NUOVI STUDI BIOARCHEOLOGICI SULLE CARENZE PATOLOGICHE INDIVIDUATE NEI RESTI SCHELETRICI
Il rachitismo era diffuso tra i bambini dopo la rivoluzione industriale, ma una ricerca condotta dall’Università di Otago ha scoperto che il lavoro in fabbrica e le città inquinate non sono interamente responsabili delle carenze di vitamina D di quel periodo.
In uno studio pubblicato sulla rivista PLOS One, i ricercatori dell’Università di Otago, di Durham, dell’Università di Edimburgo, dell’Università di Brighton e dell’Università del Queensland, hanno campionato i denti da un sito cimiteriale della prima età industriale dell’Inghilterra alla ricerca di marcatori microscopici di malattie nutrizionali.
L’autrice principale, Annie Sohler-Snoddy, ricercatrice presso il Dipartimento di Anatomia di Otago, afferma di aver scoperto alcune delle prime chiare tracce bioarcheologiche di carenza stagionale di vitamina D in un campione archeologico.
Secondo la ricercatrice, c’è stato un aumento del rachitismo, una malattia ossea infantile causata dalla carenza di vitamina D, nell’Europa del XVIII e XIX secolo. Spesso si è ipotizzato che ciò fosse dovuto al fatto che più individui, compresi i bambini, lavorano per lunghe ore in ambienti chiusi, vivevano in alloggi affollati e in ambienti pieni di smog, tutti fattori che riducono la quantità di luce solare che raggiunge la pelle di una persona, che è la principale modo in cui gli esseri umani producono la vitamina D.
Tuttavia, nuovi metodi bioarcheologici di ricerca hanno permesso di ottenere un quadro molto più chiaro di come la carenza di vitamina D colpisse le persone che vivevano nell’Inghilterra della rivoluzione industriale, invece di osservare solo le deformità ossee.

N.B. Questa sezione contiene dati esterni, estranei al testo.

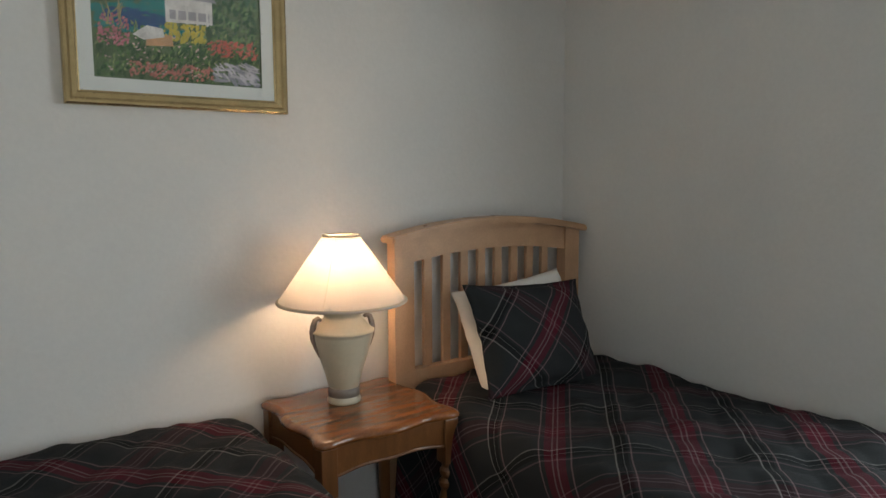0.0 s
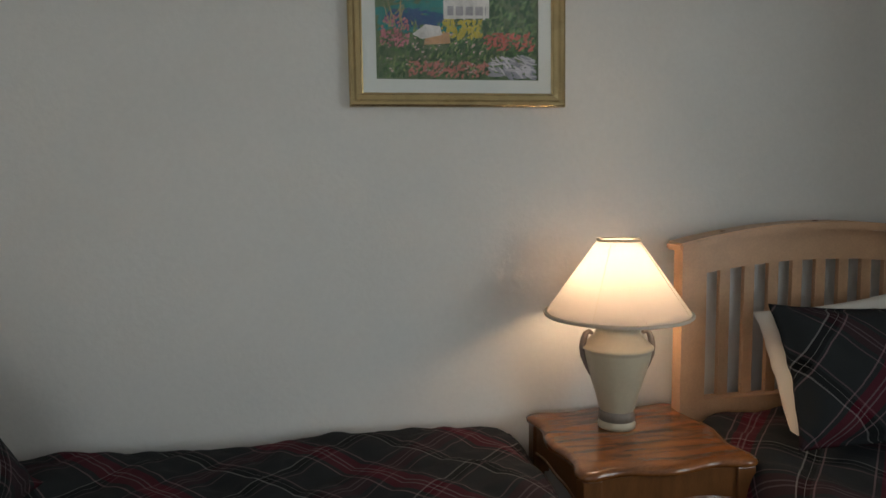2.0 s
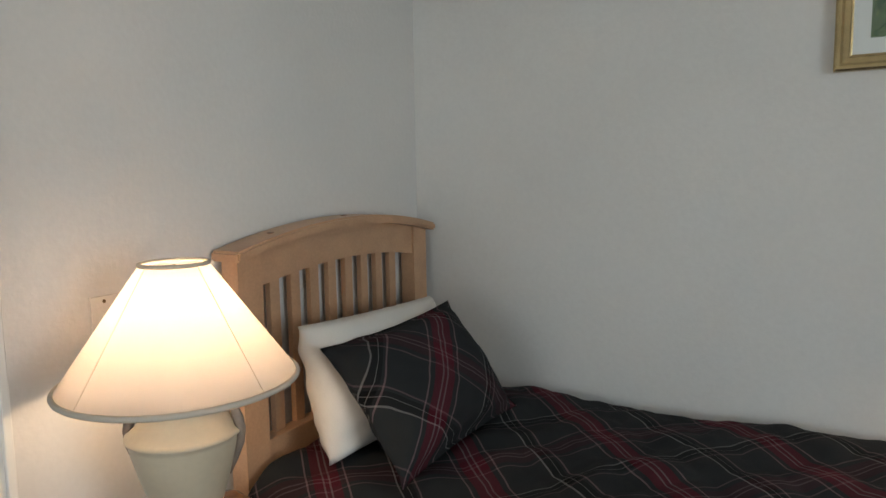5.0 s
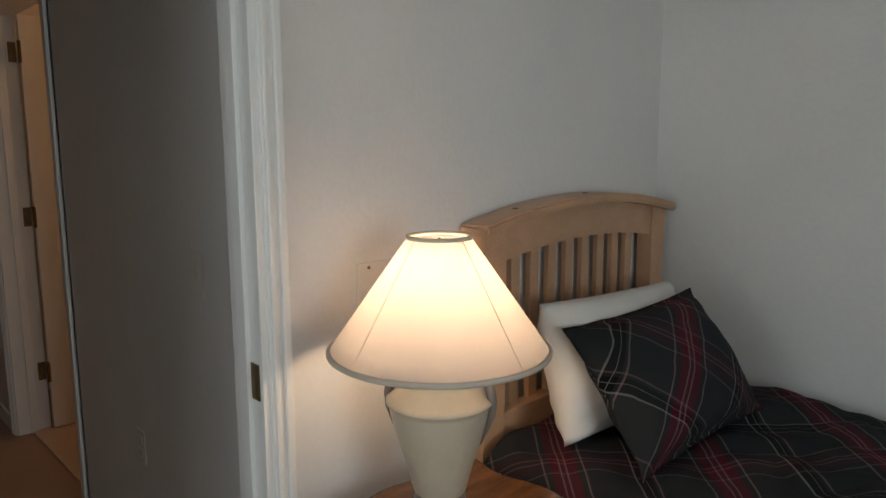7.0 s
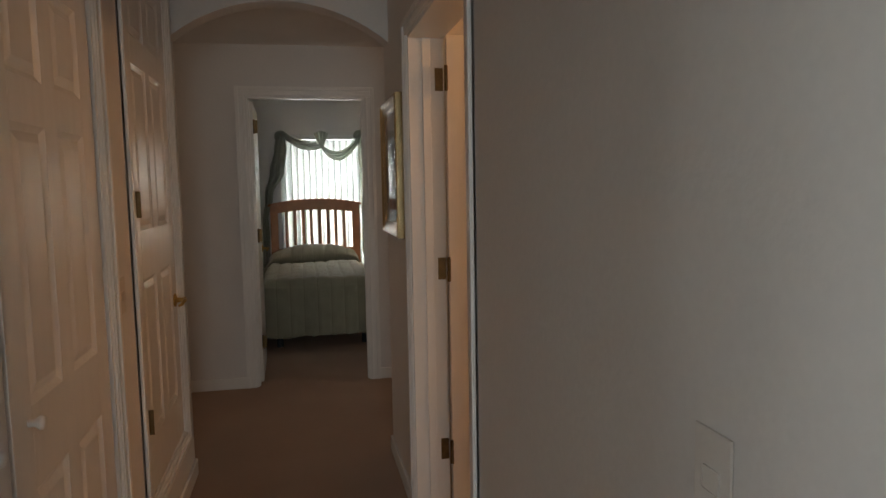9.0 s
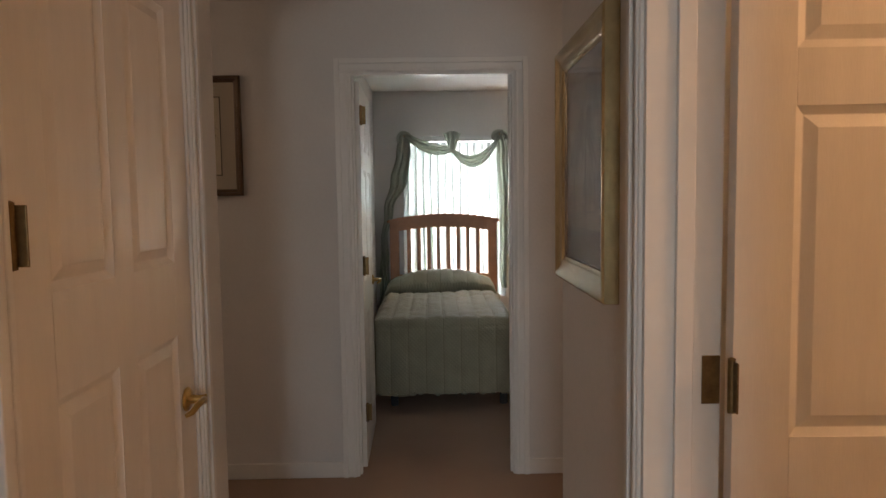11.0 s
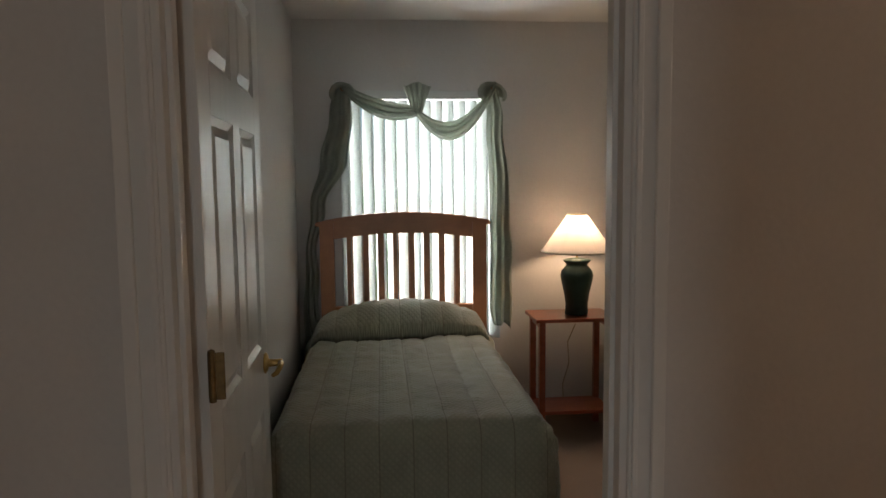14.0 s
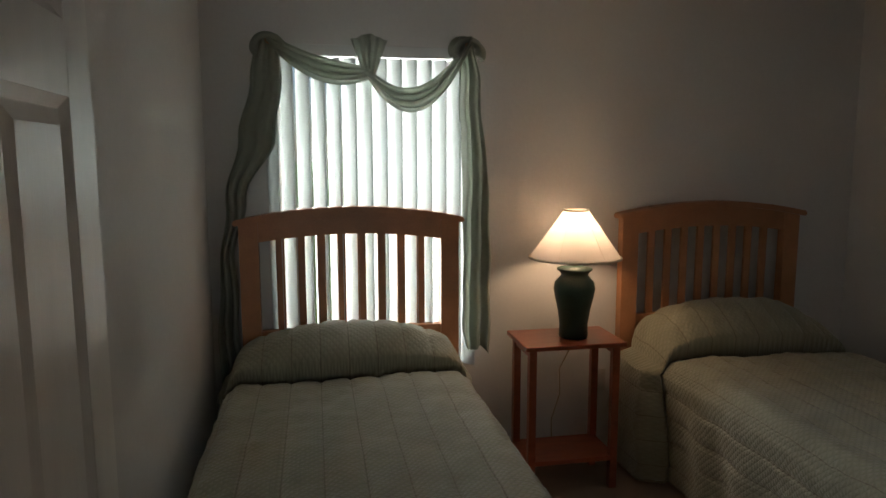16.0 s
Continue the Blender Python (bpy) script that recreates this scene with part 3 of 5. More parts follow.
# service door, over its raised sill, and the closet's pair, shut
service = panel_door("door_service_closet", "white six-panel service closet door above a raised sill, shut", LD_E - LD_W - 0.036, knobs=(-1,), hinges=3, hinge_side=-1, lever_z=0.63)
service.matrix_basis = pose(LD_E - 0.018, HALL_S - 0.020, LD_SILL + 0.012, 0, 0, 180)
for a, b in ((CL_W + 0.02, (CL_W + CL_E) / 2 - 0.002), ((CL_W + CL_E) / 2 + 0.002, CL_E - 0.02)):
    leaf = panel_door("door_closet", "white six-panel closet door, shut", b - a - 0.016, knobs=())
    leaf.matrix_basis = pose(a + 0.010, HALL_S - 0.021, 0.010)
    part("pull", lathe(((0, 0), (0.009, 0), (0.008, 0.012), (0.016, 0.022), (0.014, 0.030), (0, 0.032)), 20), TRIM, leaf, "", True).matrix_basis = pose((b - a) * (0.86 if a < -2.6 else 0.14), 0.018, 0.95, -90)

# strike plate on the first doorway's jamb
tagged(part("strike_plate", boxes(((-1.255, D1_N - 0.0165, 0.93), (-1.208, D1_N - 0.0125, 1.005), 0.001)), DULL_BRASS), "dull brass strike plate in the white jamb", "strike plate")


# ---- windows ----
def window(name, x0, x1, y0, y1, z0, z1, label):
    w = tagged(new(name), label, "window", "", "structure")
    for nm, b in (("window_frame", ((x0, y0, z0), (x1, y0 + 0.04, z1))), ("window_frame", ((x0, y1 - 0.04, z0), (x1, y1, z1))),
                  ("window_frame", ((x0, y0 + 0.04, z0), (x1, y1 - 0.04, z0 + 0.04))), ("window_frame", ((x0, y0 + 0.04, z1 - 0.04), (x1, y1 - 0.04, z1))),
                  ("meeting_rail", ((x0 + 0.01, y0 + 0.04, (z0 + z1) / 2 - 0.02), (x1 - 0.01, y1 - 0.04, (z0 + z1) / 2 + 0.02)))):
        part(nm, boxes((*b, 0.003)), VINYL, w)
    mid = (x0 + x1) / 2
    for za, zb in ((z0 + 0.04, (z0 + z1) / 2 - 0.02), ((z0 + z1) / 2 + 0.02, z1 - 0.04)):
        p = part("pane", boxes(((mid - 0.002, y0 + 0.04, za), (mid + 0.002, y1 - 0.04, zb))), GLASS, w)
        p.visible_shadow = False
    return w


window("window_1", E1 + 0.06, E1 + 0.11, WY0, WY1, WZ0, WZ1, "white vinyl sash window, out of view")
# added south window, out of view, only fills the fill light's opening
w3 = window("unseen_window_south", 0.0, 0.05, -0.65, 0.65, WZ0, WZ1, "white vinyl sash window, out of view")
w3.matrix_basis = pose((SX0 + SX1) / 2, S1 - 0.09, 0, 0, 0, 90)
window("window_2", W2 - 0.14, W2 - 0.09, V0, V1, VZ0, VZ1, "white vinyl sash window, out of view behind vertical blinds")
structure("window_sill", boxes(((W2 - 0.09, V0, VZ0 - 0.002), (W2 + 0.012, V1, VZ0 + 0.016), 0.004)), TRIM, "white window sill")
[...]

Lo studio ha rilevato marcatori associati alla carenza di vitamina D nella parte interna del 76% dei denti analizzati e in molti campioni, questi si sono verificati regolarmente, con incrementi annuali, mostrando una chiara evidenza di carenza stagionale di vitamina D nei denti degli individui che vivevano nel nord dell’Inghilterra.
La Sohler-Snoddy ritiene che questo entusiasmante risultato evidenzia che la latitudine e la mancanza stagionale di luce solare erano un fattore importante nella quantità di vitamina D che queste persone potevano produrre nella loro pelle, molto più complicato dei fattori associati alla rivoluzione industriale, come lavorare di più in ambienti chiusi.
Uno scarso stato di vitamina D è associato a numerosi esiti negativi sulla salute, tra cui un aumento del rischio di malattie infettive, malattie cardiovascolari e tumori.
La carenza di vitamina D, il rachitismo, è un problema costante nella società e la Sohler-Snoddy ritiene che sia importante studiare ciò che è accaduto in passato per formulare approcci moderni al disturbo perchè, solitamente, si tende a pensare ai resti umani archeologici come appartenenti a un mondo diverso, ma la biologia umana non è cambiata negli ultimi 200 anni e soprattutto i denti forniscono una fonte di informazioni davvero importante per gli archeologi e ricercatori in genere poiché si formano secondo una cronologia molto precisa e, soprattutto, i loro tessuti non cambiano nel corso della vita, conservando un iter dello sviluppo di una persona che rimane fino alla morte o alla perdita del dente.